As long as the searching and seizing is being conducted automatically, i.e., by the program instead of by a human being, the “plain view” doctrine would not apply. As I’ve noted before, that’s a principle that expands the scope of a legitimate 4th Amendment search. If an officer has a search warrant to search my house for stolen jewels and sees a bag of cocaine (all this is hypothetical) on my coffee table, the officer’s looking at the bag of cocaine is not a search (because he has the right to be where he is) and if looking at it gives him probable cause to believe it’s evidence of a crime, he can seize it. I don’t see how the plain view doctrine can apply to the extent that the remote searches we’re hypothesizing would be conducted by a program, not a person operating the program.

Finally, the use of these programs could not be lawfully conducted with only a search warrant if they in any way intercepted communications coming into or being sent from the computer being searched. Intercepting communications constitutes a wiretap, and wiretaps require a special authorization – a Title III order.

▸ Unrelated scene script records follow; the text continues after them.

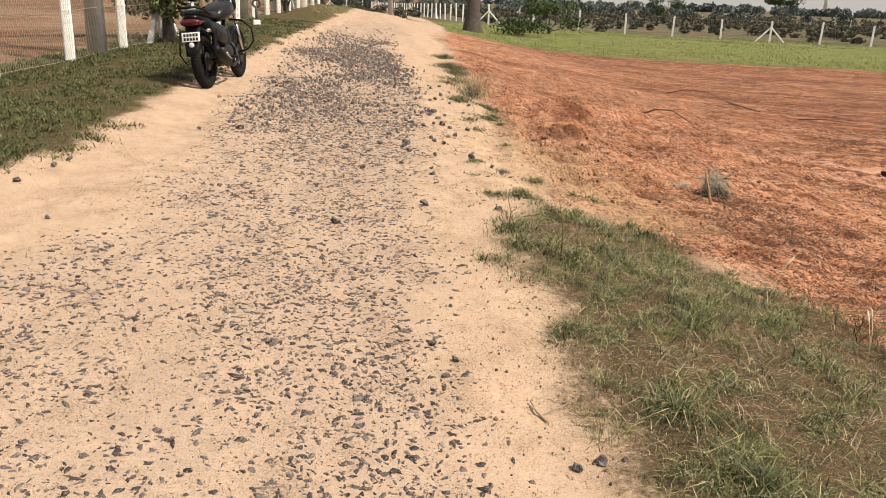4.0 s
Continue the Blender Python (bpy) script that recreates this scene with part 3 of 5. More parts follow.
# ---- the track: gravel, loose rocks ----
def crown_at(x, y):
    """Chance of a stone: thick on the crown of the track, in clusters."""
    patch = 0.22 + 0.5 * smooth(0.35, 0.6, fbm(x * 1.5, y * 0.9, 10)) + 0.5 * smooth(0.45, 0.62, fbm(x * 6, y * 6, 6))
    return np.clip(zone(x, y)[4] * patch, 0, 1) * np.clip(1.2 - y * 0.04, 0.45, 1)


def gravel_field():
    x, y = scattered(150000, -2.2, 3.2, 0.6, 11, crown_at, 21)
    r = np.random.RandomState(5)
    size = (0.010 + 0.032 * r.rand(len(x)) ** 2.6 + 0.03 * r.rand(len(x)) ** 12) * np.interp(y, (1, 5, 9), (0.95, 1.0, 1.15))
    tagged(new("track_gravel", pebbles("track_gravel", x, y, size, STONE, 31, 0.085, 0.3, 5, (0.28, 0.72))), "small grey stones trodden into the sandy track", "gravel", kind="stuff")
    x, y = scattered(120000, -1.2, 6.0, 7.0, 24, lambda a, b: np.clip(zone(a, b)[4] * np.exp(-((b - 12.8) / 4.2) ** 2) * (0.15 + 1.1 * smooth(0.3, 0.65, fbm(a * 1.3, b * 0.7, 4))), 0, 1), 22)
    size = 0.013 + 0.04 * np.random.RandomState(6).rand(len(x)) ** 3
    tagged(new("loose_gravel", pebbles("loose_gravel", x, y, size, STONE, 32, 0.45, 0.25, 5)), "heap of loose broken stones spread over the track", "gravel", kind="stuff")
    x, y = scattered(30000, 0.2, 3.4, 1.5, 13, lambda a, b: (0.08 + 0.6 * smooth(-1.1, -0.1, a - field_near(b)) * smooth(0.4, 0.6, fbm(a * 3, b * 3, 5))) * smooth(-0.2, 0.4, a - strip_in(b) + 0.6), 23)
    size = 0.004 + 0.014 * np.random.RandomState(7).rand(len(x)) ** 3
    tagged(new("track_grit", pebbles("track_grit", x, y, size, CRUMB, 33, 0.42, 0.2, 5)), "scattered crumbs of stone and soil on pale sand", "grit", kind="stuff")
    x, y = scattered(170000, -2.2, 2.6, 1.2, 9, lambda a, b: (1 - zone(a, b)[0]) * (0.12 + 0.7 * smooth(0.42, 0.62, fbm(a * 4, b * 4, 2))) * np.clip(3.5 / b, 0.15, 1) * smooth(-0.1, 0.5, a - verge_left(b)), 24)
    size = 0.004 + 0.011 * np.random.RandomState(8).rand(len(x)) ** 3
    tagged(new("sand_crumbs", pebbles("sand_crumbs", x, y, size, CRUMB, 34, 0.4, 0.2, 4, spiky=True)), "tiny dark crumbs of soil and grit on sand", "grit", kind="stuff")


gravel_field()

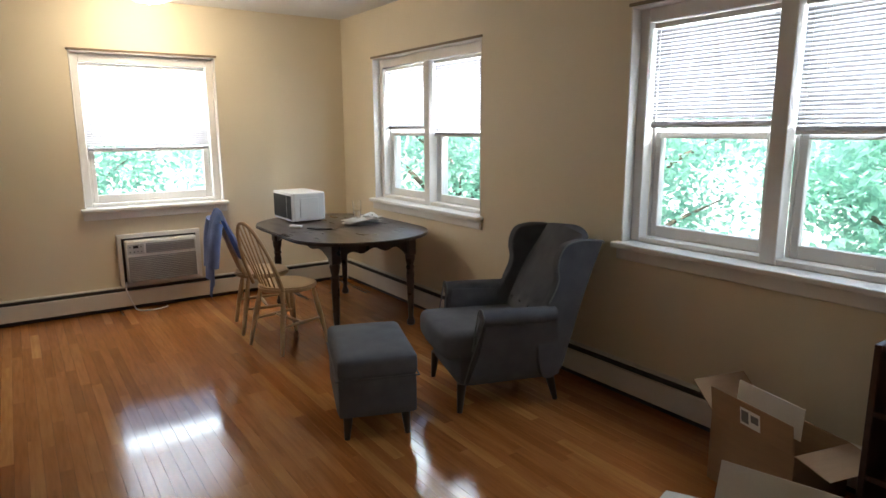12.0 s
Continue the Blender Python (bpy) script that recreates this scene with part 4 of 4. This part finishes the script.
def shirt():
    """A blue shirt draped over a chair back."""
    root = thing("shirt", pose(-5.03, -1.30, 0, 0, 0, 171), "light blue cotton shirt draped over the chair back", "shirt")
    N, M = 22, 34
    bm = bmesh.new()
    g = []
    for i in range(N + 1):
        row = []
        for j in range(M + 1):
            u, v = i / N - 0.5, j / M
            s = (v - 0.42)
            if s < 0:
                y, z = 0.295 - 0.02 + s * 0.22, 0.935 + s * 0.75
            else:
                y, z = 0.345 + s * 0.08, 0.935 - s * 0.86
            if abs(s) < 0.05:
                y, z = 0.31 + 0.7 * s, 0.952 - s * s * 6
            spread = 0.21 + 0.13 * abs(s)
            fold = 0.022 * math.sin(u * 17 + 3 * v) * min(1, abs(s) * 4) + 0.012 * noise.noise(Vector((u * 8, v * 5, 1)))
            z -= 0.35 * u * u * (1 if s > 0 else 0.6) + 0.02 * noise.noise(Vector((u * 5, 0, 4)))
            row.append(bm.verts.new((u * 2 * spread, y + fold, z)))
        g.append(row)
    for i in range(N):
        for j in range(M):
            bm.faces.new((g[i][j], g[i + 1][j], g[i + 1][j + 1], g[i][j + 1]))
    bmesh.ops.solidify(bm, geom=bm.faces[:], thickness=0.004)
    part("body", bm, SHIRT, root, smooth=True)
    bm = tube(bmesh.new(), smooth_path([(0.20, 0.33, 0.86), (0.255, 0.35, 0.74), (0.27, 0.36, 0.60), (0.25, 0.37, 0.47)]), 0.042, 12)
    part("sleeve", bm, SHIRT, root, smooth=True)
    bm = tube(bmesh.new(), smooth_path([(-0.20, 0.33, 0.86), (-0.25, 0.36, 0.72), (-0.24, 0.38, 0.55)]), 0.040, 12)
    part("sleeve", bm, SHIRT, root, smooth=True)


shirt()


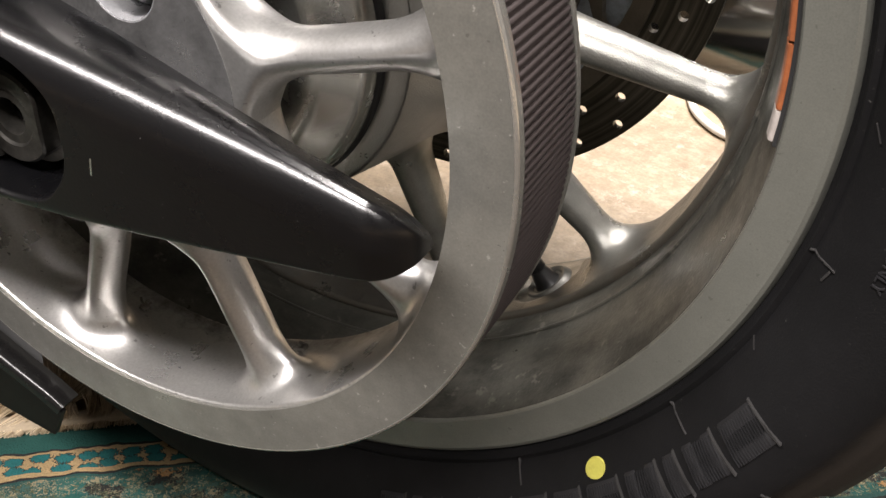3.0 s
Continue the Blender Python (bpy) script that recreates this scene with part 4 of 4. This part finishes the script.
mid_ = [bm.verts.new((x, 0, 0.0008 + 0.0005 * math.sin(9 * x * 60))) for x, y in pts]
low_ = [bm.verts.new((x, -y, 0.0018 + 10 * y * y)) for x, y in pts]
for a, b in ((top_, mid_), (mid_, low_)):
    for i in range(8):
        bm.faces.new((a[i], a[i + 1], b[i + 1], b[i]))
leaf = tagged(finish("dry_leaf", bm, LEAF), "small curled orange dry leaf on the floor", "leaf")
leaf.matrix_world = pose(-0.347, 0.047, 0.0005, 0, 0, 32)
hose = tagged(finish("hose", tube([(p.x, p.y, 0.005) for p in fillet([(0.02, 0.86), (0.06, 0.765), (0.085, 0.705), (0.125, 0.672), (0.180, 0.685), (0.25, 0.76), (0.36, 0.84)], 0.05, 6, closed=False)], 0.0042, 10), HOSE), "thin white hose lying on the floor", "hose")


def lint(name, seed, at, size, mat, label, category):
    """A small ragged clump of a few bent strands round a flattened lump."""
    r = random.Random(seed)
    bm = bmesh.new()
    made = bmesh.ops.create_icosphere(bm, subdivisions=2, radius=size * 0.4)
    for v in made["verts"]:
        v.co *= 0.7 + 0.6 * r.random()
        v.co.z *= 0.6
    for _ in range(3):
        p = Vector((0, 0, 0))
        d = Vector((r.gauss(0, 1), r.gauss(0, 1), abs(r.gauss(0, 0.7)))).normalized()
        pts = [p.copy()]
        for _ in range(4):
            d = (d + Vector((r.gauss(0, 0.35), r.gauss(0, 0.35), r.gauss(0, 0.25)))).normalized()
            p = p + d * size * 0.20
            pts.append(p.copy())
        tube(pts, size * 0.09, 6, bm)
    ob = tagged(finish(name, bm, mat, sharp=80), label, category)
    ob.matrix_world = pose(*at)
    return ob


LINT = worn("grey_lint", (0.17, 0.155, 0.135), 0.8, 0.0, dark=0.5, patch=300.0)
lint("lint_clump", 3, (0.060, 0.040, 0.1862), 0.0075, LINT, "small grey lint clump caught inside the pulley", "lint")
lint("lint_clump", 8, (-0.024, 0.036, 0.1762), 0.0060, LINT, "small grey lint clump caught inside the pulley", "lint")
lint("grit", 5, (-0.285, 0.087, 0.0012), 0.0042, FOAM_SHADE_BLACK, "tiny black speck of grit on the floor", "grit")
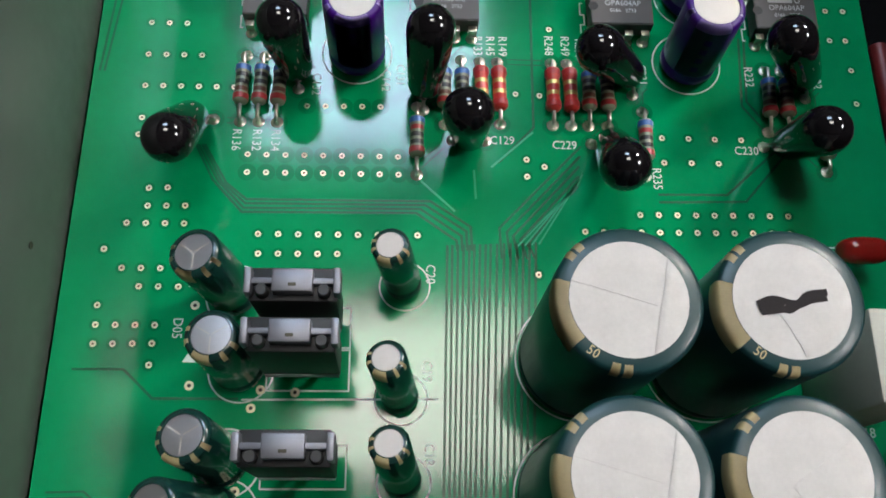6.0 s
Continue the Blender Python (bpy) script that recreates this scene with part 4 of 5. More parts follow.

That became an issue in the Scarfo case because the computer had a modem and, as we all know, keystrokes are used to send emails and other communications. The government convinced the judge that the logger program used in the Scarfo case was configured so it shut off when the modem was active, so that overcame the Title III issue. That issue, though, would have to be addressed in future cases involving the use of logger or Trojan horse programs; if the government wanted to obtain communications as well as static data, they would have to get both a search warrant and a Title III order.

There’s another huge issue, which I’ve written about before: The use of remote searches directed at computers that are outside the territorial boundaries of the United States. I'll take that up in another post.